I was lucky to graduate from high school in the late 1970s, when the best research said that going to college was an economically losing proposition. You would be better off just getting a job out of high school -- or so it appeared at the time. Such studies are always backward-looking.
I thus entered college to pursue learning for its own sake. As an English major determined not to be a lawyer, I also made sure I graduated with not one but two practical trades --neither learned in the college classroom. At the depths of the previous worst recession since the Great Depression, I had no problem getting a job as a rookie journalist and, as an emergency backup, I knew I could always fall back on my excellent typing skills. Three decades later, nobody needs typists, and journalists are almost as obsolete.

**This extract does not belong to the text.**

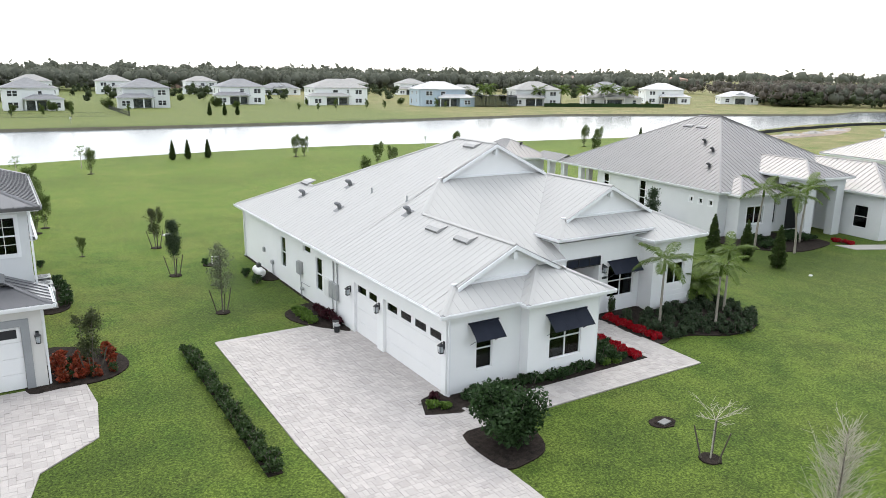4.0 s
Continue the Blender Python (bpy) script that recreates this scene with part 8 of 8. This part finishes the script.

The skills that still matter are the habits of mind I honed in the classroom: how to analyze texts carefully, how to craft and evaluate arguments, and how to apply microeconomic reasoning, along with basic literacy in accounting and statistics. My biggest regret isn’t that I didn’t learn Fortran, but that I didn’t study Dante.
The most valuable skill anyone can learn in college is how to learn efficiently -- how to figure out what you don’t know and build on what you do know to adapt to new situations and new problems. Liberal-arts advocates like this argument, but it applies to any field. In the three decades since we graduated, my college friend David Bernstein has gone from computing the speed at which signals travel through silicon chips to being an entrepreneur whose work includes specifying, designing and developing a consumer-oriented smart-phone app. 
But it is also worth remembering that today's job market is not the same job market that Virginia or I graduated into. Employers seem to be more reluctant to train and seem to want the ideal worker right away.  Nor does college cost the same in real dollar terms as it did when I was there. It is not surprising that costs is one of the primary drivers for this question. Throw in the double whammy of the recession and it is almost a knee jerk reaction to ask whether all the money for college is worth it.

After all, it may be okay and even acceptable back when Virginia was in school to support herself as a typist and as she points out both typists and journalists today are obsolete. Today's version of supporting yourself as a typist would be either to work as a barista or a waiter or in retail sales. The fact that these jobs are in fact becoming the fall back for many college graduates has not only prompted the debate on acquiring tangible skills in college, the usefulness of college, and whether college is worth it but also the debate on "underemployed" or "mal-employed" or "over-skilled" or "college labor markets".

Both Virginia and Bruce Ackerman in the quote that led this post (and perhaps even myself) are probably reliving the romanticism of our college days when we believed that college is the time to "find ourselves". This meant pretty much doing what we wanted whenever we liked and somehow or other we would come out okay since we have in fact come out okay. There is a danger to this bias since we don't really know what happened to those who did not fare as well. The come back to finding ourselves in life is that it is not so much to "find" but more to "create" ourselves and today creating means being able to not just survive in the tumultuous labor market but to exact revenge by living well. That college was able to allow us to exact our vengeance on life in the past but not as well today is the problem that college students and their parents are facing.